Objective :: Using the listing below, copy exactly the lines from the one containing "Recreate this place" to the one containing "made[o] = o.copy()", both lines included, and no others.

Input material ::

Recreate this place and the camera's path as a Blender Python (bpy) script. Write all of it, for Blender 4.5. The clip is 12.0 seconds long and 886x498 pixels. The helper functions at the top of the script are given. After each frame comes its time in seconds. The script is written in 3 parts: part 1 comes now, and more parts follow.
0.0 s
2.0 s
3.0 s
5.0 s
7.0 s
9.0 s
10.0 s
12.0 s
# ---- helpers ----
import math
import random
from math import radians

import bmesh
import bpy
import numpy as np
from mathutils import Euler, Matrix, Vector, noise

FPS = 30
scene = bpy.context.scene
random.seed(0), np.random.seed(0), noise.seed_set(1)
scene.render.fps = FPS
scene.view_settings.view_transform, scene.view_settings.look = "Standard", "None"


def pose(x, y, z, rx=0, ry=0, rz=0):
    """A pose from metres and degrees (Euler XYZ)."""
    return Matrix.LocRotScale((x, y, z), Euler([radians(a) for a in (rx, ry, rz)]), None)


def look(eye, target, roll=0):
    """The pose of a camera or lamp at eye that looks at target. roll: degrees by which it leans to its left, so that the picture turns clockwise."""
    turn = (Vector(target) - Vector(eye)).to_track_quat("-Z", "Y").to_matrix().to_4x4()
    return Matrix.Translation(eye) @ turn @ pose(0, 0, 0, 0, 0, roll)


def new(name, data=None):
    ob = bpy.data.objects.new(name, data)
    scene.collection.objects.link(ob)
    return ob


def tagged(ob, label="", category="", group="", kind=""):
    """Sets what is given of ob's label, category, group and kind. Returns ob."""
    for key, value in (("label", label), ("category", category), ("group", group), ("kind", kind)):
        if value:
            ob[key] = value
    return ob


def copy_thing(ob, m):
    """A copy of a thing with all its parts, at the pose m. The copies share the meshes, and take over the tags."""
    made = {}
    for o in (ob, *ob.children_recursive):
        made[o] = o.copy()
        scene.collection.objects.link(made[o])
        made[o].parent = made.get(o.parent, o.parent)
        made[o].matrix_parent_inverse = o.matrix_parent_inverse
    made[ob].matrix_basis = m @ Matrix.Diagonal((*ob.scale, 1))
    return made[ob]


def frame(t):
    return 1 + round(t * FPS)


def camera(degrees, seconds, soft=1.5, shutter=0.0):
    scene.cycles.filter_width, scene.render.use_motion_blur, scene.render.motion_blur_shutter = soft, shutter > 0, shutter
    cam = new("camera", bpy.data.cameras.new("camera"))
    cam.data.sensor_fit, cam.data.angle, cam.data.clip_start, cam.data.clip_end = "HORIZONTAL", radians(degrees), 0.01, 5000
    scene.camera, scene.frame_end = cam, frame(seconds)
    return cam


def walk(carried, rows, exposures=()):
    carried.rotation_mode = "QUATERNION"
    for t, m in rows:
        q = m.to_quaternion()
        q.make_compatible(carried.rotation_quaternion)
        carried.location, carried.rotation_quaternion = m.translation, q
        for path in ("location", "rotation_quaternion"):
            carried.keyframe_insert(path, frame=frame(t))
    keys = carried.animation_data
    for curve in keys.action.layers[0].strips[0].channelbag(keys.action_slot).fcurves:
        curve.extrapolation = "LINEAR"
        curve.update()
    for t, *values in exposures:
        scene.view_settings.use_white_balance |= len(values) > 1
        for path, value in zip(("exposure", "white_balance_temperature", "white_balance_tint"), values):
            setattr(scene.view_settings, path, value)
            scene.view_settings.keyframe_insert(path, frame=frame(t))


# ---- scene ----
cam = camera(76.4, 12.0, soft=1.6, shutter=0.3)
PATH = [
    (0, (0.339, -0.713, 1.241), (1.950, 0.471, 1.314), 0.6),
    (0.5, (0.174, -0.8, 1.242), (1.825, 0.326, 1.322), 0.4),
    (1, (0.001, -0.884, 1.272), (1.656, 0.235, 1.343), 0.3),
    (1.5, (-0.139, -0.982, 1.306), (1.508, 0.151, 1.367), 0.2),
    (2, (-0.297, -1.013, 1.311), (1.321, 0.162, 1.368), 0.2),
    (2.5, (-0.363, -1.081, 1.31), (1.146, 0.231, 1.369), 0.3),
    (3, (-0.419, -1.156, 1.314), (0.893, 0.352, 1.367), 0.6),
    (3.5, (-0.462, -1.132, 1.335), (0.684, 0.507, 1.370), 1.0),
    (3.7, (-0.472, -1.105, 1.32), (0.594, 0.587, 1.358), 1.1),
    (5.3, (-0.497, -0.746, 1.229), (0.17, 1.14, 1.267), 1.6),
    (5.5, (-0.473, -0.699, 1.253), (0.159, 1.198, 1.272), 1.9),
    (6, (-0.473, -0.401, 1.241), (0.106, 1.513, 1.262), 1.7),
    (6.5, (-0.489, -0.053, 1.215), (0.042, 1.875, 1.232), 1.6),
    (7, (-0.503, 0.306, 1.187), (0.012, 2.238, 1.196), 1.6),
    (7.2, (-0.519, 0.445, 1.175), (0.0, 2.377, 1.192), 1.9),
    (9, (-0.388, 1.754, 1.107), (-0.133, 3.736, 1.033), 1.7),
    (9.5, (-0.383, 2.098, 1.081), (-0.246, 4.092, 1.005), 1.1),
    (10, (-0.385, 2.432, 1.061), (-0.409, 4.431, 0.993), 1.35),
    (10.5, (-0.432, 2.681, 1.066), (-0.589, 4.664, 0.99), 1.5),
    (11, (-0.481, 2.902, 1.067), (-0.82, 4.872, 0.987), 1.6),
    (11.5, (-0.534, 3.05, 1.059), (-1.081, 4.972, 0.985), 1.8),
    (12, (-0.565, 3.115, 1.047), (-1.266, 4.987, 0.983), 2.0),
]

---

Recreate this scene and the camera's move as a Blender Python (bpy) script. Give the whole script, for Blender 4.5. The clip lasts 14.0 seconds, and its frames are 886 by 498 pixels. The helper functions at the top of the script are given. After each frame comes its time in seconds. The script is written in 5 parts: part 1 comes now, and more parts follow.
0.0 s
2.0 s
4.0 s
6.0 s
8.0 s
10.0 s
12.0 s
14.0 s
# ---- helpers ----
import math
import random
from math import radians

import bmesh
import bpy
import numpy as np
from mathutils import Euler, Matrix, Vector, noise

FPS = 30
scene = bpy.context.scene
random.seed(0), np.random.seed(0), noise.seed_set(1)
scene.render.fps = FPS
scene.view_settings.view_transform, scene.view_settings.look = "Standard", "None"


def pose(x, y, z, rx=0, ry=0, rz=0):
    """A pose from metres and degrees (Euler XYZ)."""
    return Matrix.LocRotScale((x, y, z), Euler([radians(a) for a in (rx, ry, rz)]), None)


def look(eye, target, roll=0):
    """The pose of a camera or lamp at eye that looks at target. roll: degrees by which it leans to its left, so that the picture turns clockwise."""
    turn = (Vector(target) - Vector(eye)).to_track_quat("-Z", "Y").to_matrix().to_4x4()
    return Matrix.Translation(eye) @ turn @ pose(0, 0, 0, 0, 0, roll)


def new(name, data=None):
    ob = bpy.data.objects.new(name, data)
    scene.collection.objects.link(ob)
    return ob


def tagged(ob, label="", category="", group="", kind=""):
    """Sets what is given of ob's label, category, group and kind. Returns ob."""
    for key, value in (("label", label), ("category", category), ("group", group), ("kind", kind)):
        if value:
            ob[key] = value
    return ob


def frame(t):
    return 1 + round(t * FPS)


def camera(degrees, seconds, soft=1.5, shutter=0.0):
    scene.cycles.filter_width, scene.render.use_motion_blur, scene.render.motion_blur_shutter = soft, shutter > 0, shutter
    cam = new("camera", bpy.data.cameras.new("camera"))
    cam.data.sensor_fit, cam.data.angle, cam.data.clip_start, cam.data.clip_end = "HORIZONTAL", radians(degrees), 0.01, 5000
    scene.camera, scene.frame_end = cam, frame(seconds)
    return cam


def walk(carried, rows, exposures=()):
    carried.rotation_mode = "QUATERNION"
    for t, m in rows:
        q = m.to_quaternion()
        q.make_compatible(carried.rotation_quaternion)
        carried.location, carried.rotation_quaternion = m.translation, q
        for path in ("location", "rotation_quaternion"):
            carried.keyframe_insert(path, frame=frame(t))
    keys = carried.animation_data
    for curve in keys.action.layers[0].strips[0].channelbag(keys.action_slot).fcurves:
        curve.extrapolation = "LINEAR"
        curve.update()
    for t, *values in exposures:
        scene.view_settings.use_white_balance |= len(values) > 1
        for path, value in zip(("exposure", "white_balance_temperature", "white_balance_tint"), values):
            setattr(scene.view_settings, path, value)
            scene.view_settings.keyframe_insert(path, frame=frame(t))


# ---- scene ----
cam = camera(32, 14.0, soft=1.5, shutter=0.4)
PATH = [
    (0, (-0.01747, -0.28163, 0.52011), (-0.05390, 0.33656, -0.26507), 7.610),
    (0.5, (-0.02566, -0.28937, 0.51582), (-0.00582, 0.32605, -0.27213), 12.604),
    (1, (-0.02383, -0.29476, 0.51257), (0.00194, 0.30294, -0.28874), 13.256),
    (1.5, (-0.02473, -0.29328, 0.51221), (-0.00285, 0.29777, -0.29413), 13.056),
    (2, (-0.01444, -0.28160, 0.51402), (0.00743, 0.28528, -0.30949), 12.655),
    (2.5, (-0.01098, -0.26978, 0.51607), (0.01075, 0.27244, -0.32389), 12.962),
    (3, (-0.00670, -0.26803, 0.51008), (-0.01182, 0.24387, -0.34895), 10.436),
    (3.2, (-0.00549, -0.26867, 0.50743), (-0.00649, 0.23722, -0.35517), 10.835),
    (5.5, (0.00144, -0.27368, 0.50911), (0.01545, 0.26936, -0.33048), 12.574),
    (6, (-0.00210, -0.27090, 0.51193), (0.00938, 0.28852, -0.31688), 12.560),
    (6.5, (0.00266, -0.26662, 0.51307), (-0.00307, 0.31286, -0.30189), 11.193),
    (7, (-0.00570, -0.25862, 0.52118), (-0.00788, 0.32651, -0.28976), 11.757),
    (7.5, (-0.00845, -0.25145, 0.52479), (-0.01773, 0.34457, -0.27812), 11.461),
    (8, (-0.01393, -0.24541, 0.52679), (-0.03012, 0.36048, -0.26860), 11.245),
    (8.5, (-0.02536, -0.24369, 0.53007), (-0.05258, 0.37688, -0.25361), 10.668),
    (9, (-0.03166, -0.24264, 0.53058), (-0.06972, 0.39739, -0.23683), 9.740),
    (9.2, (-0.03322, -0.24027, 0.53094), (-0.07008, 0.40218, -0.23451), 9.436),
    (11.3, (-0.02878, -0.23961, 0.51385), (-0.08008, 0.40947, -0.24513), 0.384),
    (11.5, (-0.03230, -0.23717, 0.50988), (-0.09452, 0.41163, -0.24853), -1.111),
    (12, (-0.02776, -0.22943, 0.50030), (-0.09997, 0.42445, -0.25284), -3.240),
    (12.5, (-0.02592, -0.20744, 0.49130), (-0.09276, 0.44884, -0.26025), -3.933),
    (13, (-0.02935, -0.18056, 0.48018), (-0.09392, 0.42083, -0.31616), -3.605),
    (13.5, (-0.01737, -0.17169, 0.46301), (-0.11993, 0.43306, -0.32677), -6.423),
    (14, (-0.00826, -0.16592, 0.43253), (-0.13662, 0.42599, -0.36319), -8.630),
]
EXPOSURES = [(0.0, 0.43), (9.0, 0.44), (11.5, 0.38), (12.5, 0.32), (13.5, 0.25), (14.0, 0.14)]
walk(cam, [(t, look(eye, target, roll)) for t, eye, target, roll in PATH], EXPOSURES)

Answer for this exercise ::
Recreate this place and the camera's path as a Blender Python (bpy) script. Write all of it, for Blender 4.5. The clip is 12.0 seconds long and 886x498 pixels. The helper functions at the top of the script are given. After each frame comes its time in seconds. The script is written in 3 parts: part 1 comes now, and more parts follow.
0.0 s
2.0 s
3.0 s
5.0 s
7.0 s
9.0 s
10.0 s
12.0 s
# ---- helpers ----
import math
import random
from math import radians

import bmesh
import bpy
import numpy as np
from mathutils import Euler, Matrix, Vector, noise

FPS = 30
scene = bpy.context.scene
random.seed(0), np.random.seed(0), noise.seed_set(1)
scene.render.fps = FPS
scene.view_settings.view_transform, scene.view_settings.look = "Standard", "None"


def pose(x, y, z, rx=0, ry=0, rz=0):
    """A pose from metres and degrees (Euler XYZ)."""
    return Matrix.LocRotScale((x, y, z), Euler([radians(a) for a in (rx, ry, rz)]), None)


def look(eye, target, roll=0):
    """The pose of a camera or lamp at eye that looks at target. roll: degrees by which it leans to its left, so that the picture turns clockwise."""
    turn = (Vector(target) - Vector(eye)).to_track_quat("-Z", "Y").to_matrix().to_4x4()
    return Matrix.Translation(eye) @ turn @ pose(0, 0, 0, 0, 0, roll)


def new(name, data=None):
    ob = bpy.data.objects.new(name, data)
    scene.collection.objects.link(ob)
    return ob


def tagged(ob, label="", category="", group="", kind=""):
    """Sets what is given of ob's label, category, group and kind. Returns ob."""
    for key, value in (("label", label), ("category", category), ("group", group), ("kind", kind)):
        if value:
            ob[key] = value
    return ob


def copy_thing(ob, m):
    """A copy of a thing with all its parts, at the pose m. The copies share the meshes, and take over the tags."""
    made = {}
    for o in (ob, *ob.children_recursive):
        made[o] = o.copy()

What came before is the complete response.